MaxSAT Resolution and Subcube Sums

TL;DR

This paper introduces the SubCubeSums proof system, demonstrating its power and limitations in certifying unsatisfiability, and compares it to existing proof systems like MaxResW and resolution.

Contribution

It defines the SubCubeSums proof system, shows its relation to MaxResW and Sherali-Adams, and establishes new lower bounds for refuting certain formulas.

Findings

SubCubeSums p-simulates MaxResW.

Tseitin contradictions on expanders are hard in SubCubeSums.
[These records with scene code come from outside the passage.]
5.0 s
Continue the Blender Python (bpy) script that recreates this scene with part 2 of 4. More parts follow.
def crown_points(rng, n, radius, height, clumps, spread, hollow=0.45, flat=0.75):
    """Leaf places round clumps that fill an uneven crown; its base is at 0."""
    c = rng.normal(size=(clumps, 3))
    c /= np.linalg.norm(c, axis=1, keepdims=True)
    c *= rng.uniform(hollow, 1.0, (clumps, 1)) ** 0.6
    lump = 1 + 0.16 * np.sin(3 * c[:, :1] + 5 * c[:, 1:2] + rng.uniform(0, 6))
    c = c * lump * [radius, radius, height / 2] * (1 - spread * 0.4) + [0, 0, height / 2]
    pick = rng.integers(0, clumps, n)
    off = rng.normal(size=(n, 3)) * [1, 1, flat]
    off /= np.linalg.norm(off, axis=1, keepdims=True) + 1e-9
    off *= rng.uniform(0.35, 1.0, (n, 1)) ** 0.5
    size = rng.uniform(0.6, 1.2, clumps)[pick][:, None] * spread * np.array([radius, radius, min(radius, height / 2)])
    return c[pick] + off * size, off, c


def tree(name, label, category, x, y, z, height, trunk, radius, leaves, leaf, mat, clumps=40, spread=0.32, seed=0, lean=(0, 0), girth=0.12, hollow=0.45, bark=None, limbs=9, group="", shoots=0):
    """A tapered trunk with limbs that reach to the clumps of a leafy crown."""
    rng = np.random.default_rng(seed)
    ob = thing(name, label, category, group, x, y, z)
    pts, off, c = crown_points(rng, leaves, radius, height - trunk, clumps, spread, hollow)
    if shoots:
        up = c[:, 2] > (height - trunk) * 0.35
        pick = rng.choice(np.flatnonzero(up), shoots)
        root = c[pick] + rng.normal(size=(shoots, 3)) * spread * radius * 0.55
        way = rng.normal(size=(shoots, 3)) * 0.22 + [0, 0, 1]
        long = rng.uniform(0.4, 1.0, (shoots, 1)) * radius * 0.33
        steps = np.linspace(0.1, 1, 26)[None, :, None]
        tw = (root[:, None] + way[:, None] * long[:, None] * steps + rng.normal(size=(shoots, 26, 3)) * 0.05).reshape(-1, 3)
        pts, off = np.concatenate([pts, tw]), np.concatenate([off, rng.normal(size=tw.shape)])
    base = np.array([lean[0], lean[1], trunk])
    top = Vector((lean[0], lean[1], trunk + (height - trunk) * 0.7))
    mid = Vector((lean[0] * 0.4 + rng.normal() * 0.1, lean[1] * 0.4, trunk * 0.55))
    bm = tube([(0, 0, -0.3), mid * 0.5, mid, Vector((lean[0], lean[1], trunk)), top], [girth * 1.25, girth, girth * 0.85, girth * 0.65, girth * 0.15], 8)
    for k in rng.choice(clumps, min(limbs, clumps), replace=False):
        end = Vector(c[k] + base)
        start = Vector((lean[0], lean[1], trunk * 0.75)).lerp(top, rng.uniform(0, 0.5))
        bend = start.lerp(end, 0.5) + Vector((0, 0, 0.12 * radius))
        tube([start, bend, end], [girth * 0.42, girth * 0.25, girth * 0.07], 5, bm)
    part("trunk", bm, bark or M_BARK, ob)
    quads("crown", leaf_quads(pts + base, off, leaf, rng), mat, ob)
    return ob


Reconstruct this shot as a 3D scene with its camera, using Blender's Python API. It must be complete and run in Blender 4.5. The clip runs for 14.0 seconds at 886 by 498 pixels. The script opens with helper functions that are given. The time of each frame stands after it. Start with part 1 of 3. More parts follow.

Lifting techniques show large XOR-ification requires large SubCubeSums proofs.

Abstract

We study the MaxRes rule in the context of certifying unsatisfiability. We show that it can be exponentially more powerful than tree-like resolution, and when augmented with weakening (the system MaxResW), p-simulates tree-like resolution. In devising a lower bound technique specific to MaxRes (and not merely inheriting lower bounds from Res), we define a new proof system called the SubCubeSums proof system. This system, which p-simulates MaxResW, can be viewed as a special case of the semialgebraic Sherali-Adams proof system. In expressivity, it is the integral restriction of conical juntas studied in the contexts of communication complexity and extension complexity. We show that it is not simulated by Res. Using a proof technique qualitatively different from the lower bounds that MaxResW inherits from Res, we show that Tseitin contradictions on expander graphs are hard to refute in SubCubeSums. We also establish a lower bound technique via lifting: for formulas requiring large degree in SubCubeSums, their XOR-ification requires large size in SubCubeSums.